Difficile de savoir qu’en penser, étant donné que le propre de la « justice privée » qui s’exerce sur YouTube est de s’exercer sans transparence et sans moyens de vérifier quelles règles sont effectivement appliquées.

Quel recours reste-t-il donc à présent à Mozinor ? Pour obtenir que sa vidéo reste en ligne, il serait à présent obligé d’intenter un procès à la Fox. Dans l’absolu, il existe des chances raisonnables de penser qu’il pourrait l’emporter, mais cela signifie accepter des années de procédure, avec des frais conséquents à avancer et toujours le risque de perdre à l’arrivée, car il est certain que la Fox dépêcherait ses meilleurs avocats pour ne pas se laisser faire. Dans ces conditions, Mozinor a décidé de ne pas tenter le diable et qu’il essaierait à nouveau de poster sa vidéo… dans 10 ans en 2027 !

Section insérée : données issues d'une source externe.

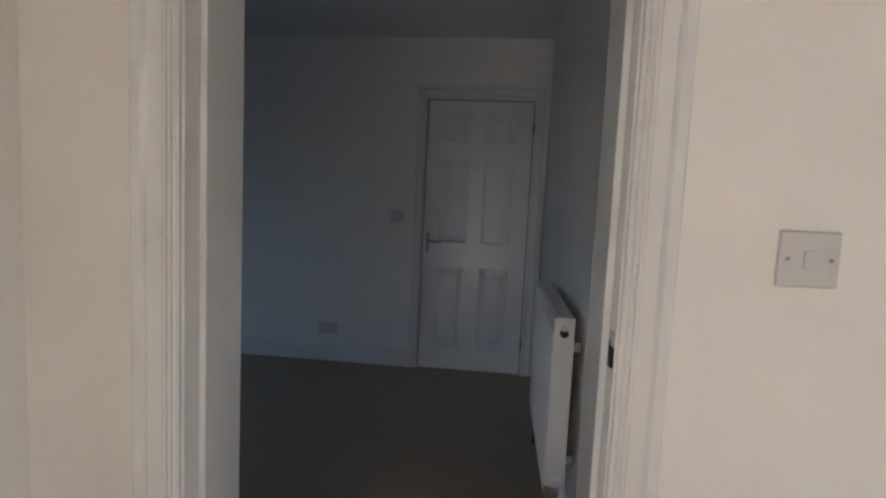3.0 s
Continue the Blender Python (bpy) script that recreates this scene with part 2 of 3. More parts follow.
BARK = material("pale_bark", (0.22, 0.17, 0.11), 0.9, vary=0.2, scale=5, bump=0.5, bump_scale=30)
SCRUB = material("sunlit_scrub", (0.017, 0.014, 0.006), 0.9, vary=0.25, scale=1)
DARKBARK = material("dark_bark", (0.020, 0.016, 0.013), 0.9, vary=0.2, scale=5, bump=0.5, bump_scale=30)
LEAF = material("evergreen_leaf", (0.014, 0.022, 0.007), 0.6, vary=0.3, scale=3, fine=0.2)
for dull in (SOIL, BLADE, SNOWGRASS, DARKBARK, LEAF, BOARD):      # loose, rough stuff has next to no gloss
    dull.node_tree.nodes["Principled BSDF"].inputs["Specular IOR Level"].default_value = 0.12


# ---- builders ----
def box(bm, x0, x1, y0, y1, z0, z1, bevel=0.0):
    vs = [bm.verts.new((x, y, z)) for z in (z0, z1) for y in (y0, y1) for x in (x0, x1)]
    fs = [bm.faces.new([vs[i] for i in q]) for q in ((0, 2, 3, 1), (4, 5, 7, 6), (0, 1, 5, 4), (2, 6, 7, 3), (0, 4, 6, 2), (1, 3, 7, 5))]
    if bevel:
        edges = list({e for f in fs for e in f.edges})
        bmesh.ops.bevel(bm, geom=edges, offset=bevel, segments=2, affect="EDGES", profile=0.5)


def tube(bm, a, b, r0, r1=None, sides=12, caps=True):
    a, b = Vector(a), Vector(b)
    r1 = r0 if r1 is None else r1
    q = (b - a).to_track_quat("Z", "Y")
    rings = []
    for c, r in ((a, r0), (b, r1)):
        rings.append([bm.verts.new(c + q @ Vector((r * math.cos(i * math.tau / sides), r * math.sin(i * math.tau / sides), 0))) for i in range(sides)])
    for i in range(sides):
        j = (i + 1) % sides
        f = bm.faces.new((rings[0][i], rings[0][j], rings[1][j], rings[1][i]))
        f.smooth = sides > 6
    if caps:
        bm.faces.new(rings[0][::-1])
        bm.faces.new(rings[1])


def prism(bm, outline, along, a, b):
    """An outline in two axes drawn out along the third, from a to b."""
    def at(p, q, c):
        return {"x": (c, p, q), "y": (p, c, q), "z": (p, q, c)}[along]
    va = [bm.verts.new(at(p, q, a)) for p, q in outline]
    vb = [bm.verts.new(at(p, q, b)) for p, q in outline]
    k = len(outline)
    for i in range(k):
        bm.faces.new((va[i], va[(i + 1) % k], vb[(i + 1) % k], vb[i]))
    bm.faces.new(va[::-1])
    bm.faces.new(vb)


def mesh_object(name, bm, mat):
    bmesh.ops.recalc_face_normals(bm, faces=bm.faces)
    me = bpy.data.meshes.new(name)
    bm.to_mesh(me)
    bm.free()
    me.materials.append(mat)
    return new(name, me)


def part(name, bm, mat, parent, label=""):
    ob = mesh_object(name, bm, mat)
    ob.parent = parent
    return tagged(ob, label)


def structure(name, bm, mat, label, category):
    return tagged(mesh_object(name, bm, mat), label, category, kind="structure")


def boxes(*rows, bevel=0.0):
    bm = bmesh.new()
    for r in rows:
        box(bm, *r, bevel=bevel)
    return bm


def group(name, at=(0, 0, 0), label="", category="", family="", kind=""):
    ob = new(name)
    ob.location = at
    return tagged(ob, label, category, family, kind)


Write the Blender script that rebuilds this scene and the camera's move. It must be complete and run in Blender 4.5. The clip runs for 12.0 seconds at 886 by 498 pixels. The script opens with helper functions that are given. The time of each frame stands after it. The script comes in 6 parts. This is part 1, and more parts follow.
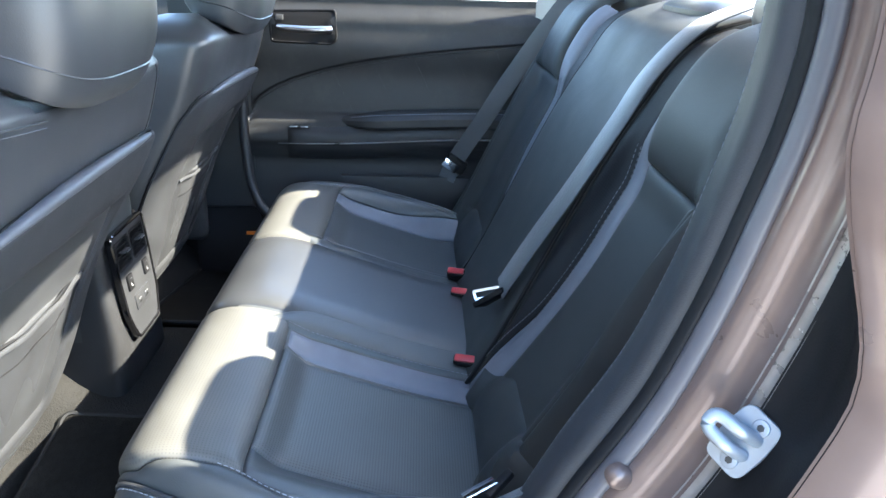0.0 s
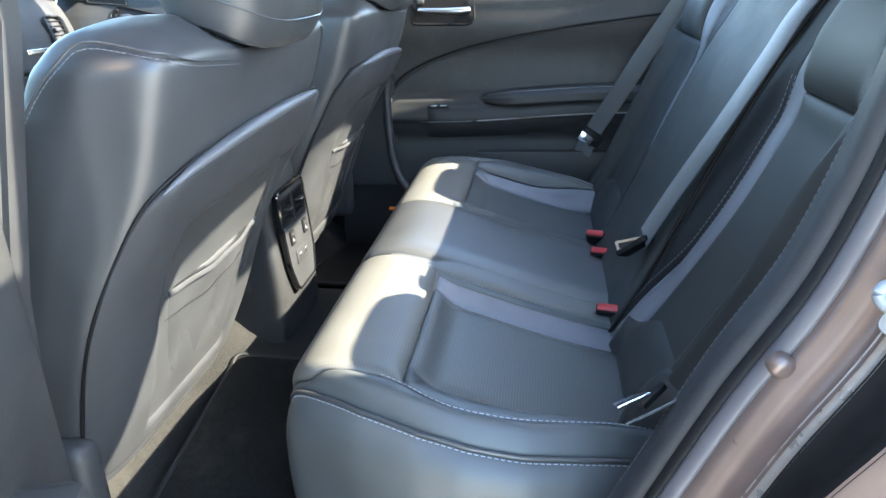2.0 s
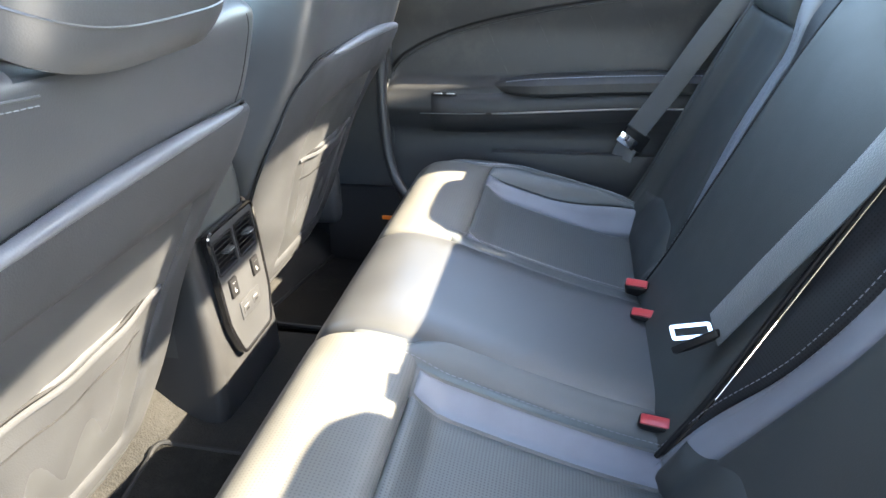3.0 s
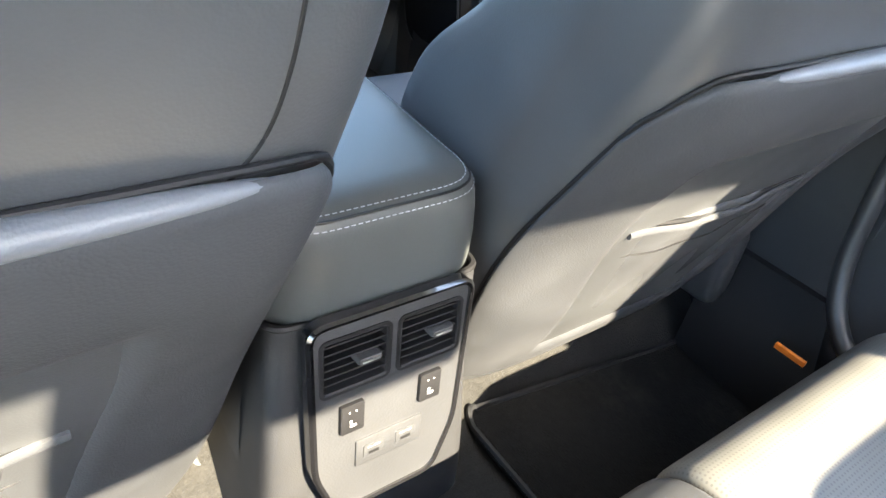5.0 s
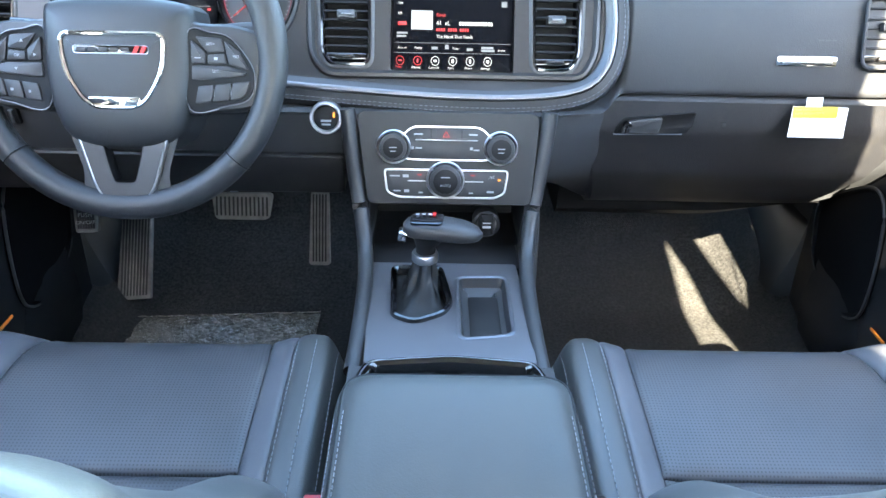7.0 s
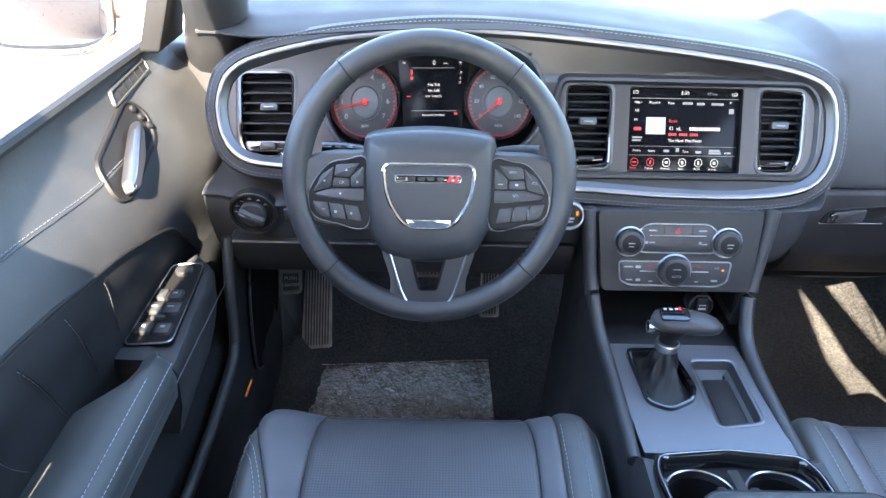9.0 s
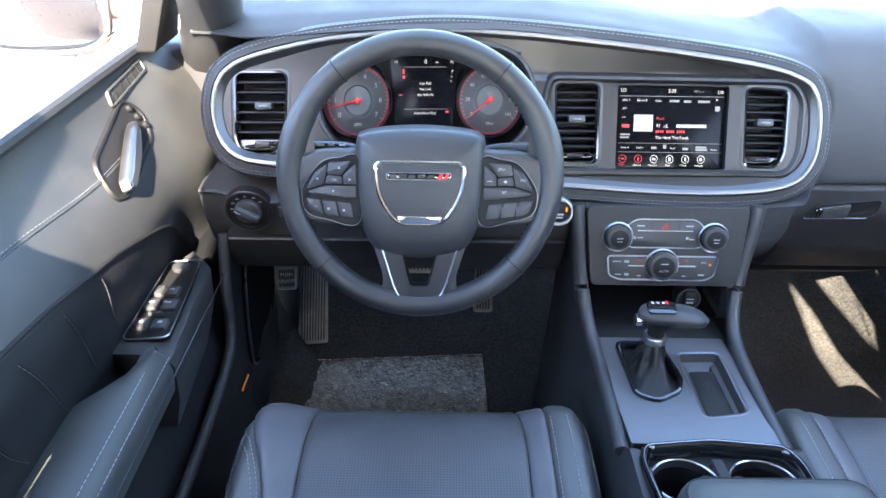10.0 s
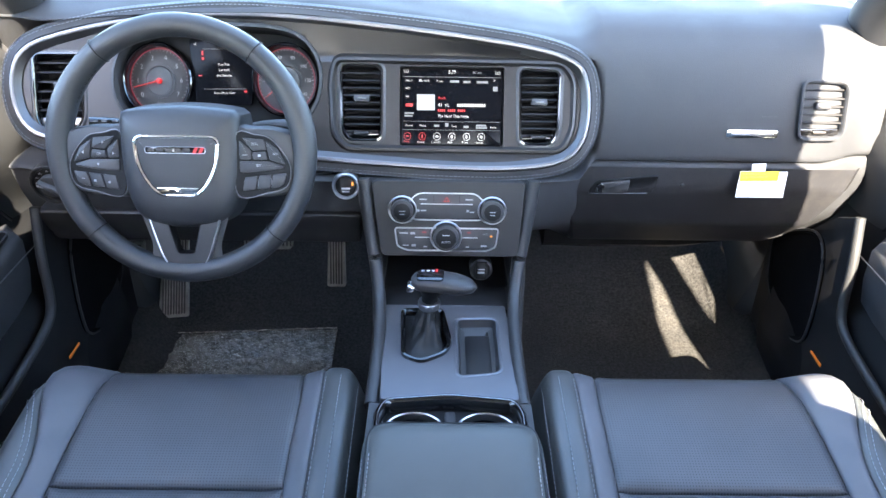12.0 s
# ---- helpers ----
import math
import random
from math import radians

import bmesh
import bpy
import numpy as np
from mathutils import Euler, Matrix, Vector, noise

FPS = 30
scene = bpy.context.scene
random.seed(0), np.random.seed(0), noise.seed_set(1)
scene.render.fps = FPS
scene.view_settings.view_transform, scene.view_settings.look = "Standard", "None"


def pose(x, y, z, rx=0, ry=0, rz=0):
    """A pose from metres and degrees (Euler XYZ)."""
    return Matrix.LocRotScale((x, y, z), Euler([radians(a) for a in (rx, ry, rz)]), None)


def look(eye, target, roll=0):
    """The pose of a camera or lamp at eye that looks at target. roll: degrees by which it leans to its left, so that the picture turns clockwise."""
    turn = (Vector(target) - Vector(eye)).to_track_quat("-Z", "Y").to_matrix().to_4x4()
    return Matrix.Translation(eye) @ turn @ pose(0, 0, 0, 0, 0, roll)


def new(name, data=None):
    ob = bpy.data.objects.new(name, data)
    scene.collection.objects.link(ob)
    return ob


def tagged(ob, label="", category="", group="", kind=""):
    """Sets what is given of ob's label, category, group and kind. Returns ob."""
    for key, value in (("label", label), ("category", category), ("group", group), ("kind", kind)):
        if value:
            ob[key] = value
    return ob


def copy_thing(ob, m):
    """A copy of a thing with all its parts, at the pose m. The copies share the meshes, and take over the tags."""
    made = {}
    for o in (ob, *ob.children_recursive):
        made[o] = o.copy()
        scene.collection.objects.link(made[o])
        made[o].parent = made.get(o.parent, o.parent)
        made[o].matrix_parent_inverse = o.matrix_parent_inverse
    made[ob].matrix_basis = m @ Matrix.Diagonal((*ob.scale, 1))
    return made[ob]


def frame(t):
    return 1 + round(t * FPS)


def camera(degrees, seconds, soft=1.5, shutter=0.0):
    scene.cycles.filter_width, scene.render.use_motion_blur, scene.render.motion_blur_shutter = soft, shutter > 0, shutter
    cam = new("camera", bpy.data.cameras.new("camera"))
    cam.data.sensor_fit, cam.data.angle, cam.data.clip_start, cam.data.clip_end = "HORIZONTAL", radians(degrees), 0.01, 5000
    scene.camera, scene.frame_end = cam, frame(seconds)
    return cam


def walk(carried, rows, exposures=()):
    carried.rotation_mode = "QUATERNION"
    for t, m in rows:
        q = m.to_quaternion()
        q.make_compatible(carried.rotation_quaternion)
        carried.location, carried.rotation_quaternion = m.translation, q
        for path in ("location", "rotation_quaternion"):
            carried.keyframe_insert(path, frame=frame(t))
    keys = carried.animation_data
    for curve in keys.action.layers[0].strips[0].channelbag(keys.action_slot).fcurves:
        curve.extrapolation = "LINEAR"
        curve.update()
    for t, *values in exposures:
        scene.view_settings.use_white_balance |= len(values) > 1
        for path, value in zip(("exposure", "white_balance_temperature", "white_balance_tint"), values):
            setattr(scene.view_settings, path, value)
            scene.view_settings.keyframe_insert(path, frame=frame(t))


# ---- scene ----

Vers un filtrage généralisé en Europe

Hélas, vu ce qui se prépare au niveau européen, il est possible que la situation se soit encore dégradée dans une décennie. La Commission européenne souhaite en effet imposer à toutes les plateformes la mise en place de mesures de filtrage automatisée afin d’assurer la protection du droit d’auteur. Mais contrairement à ce qui se passe à présent sur YouTube, ce filtrage devrait opérer au chargement de contenus sur les sites, ce qui signifie que cela créerait en Europe une sorte de « bulle de filtre » empêchant certaines créations d’aller en ligne. Or comme le montre l’histoire de Mozinor, les algorithmes sont incapables d’apprécier s’ils sont en présence d’un contenu illégal ou d’une parodie légitime.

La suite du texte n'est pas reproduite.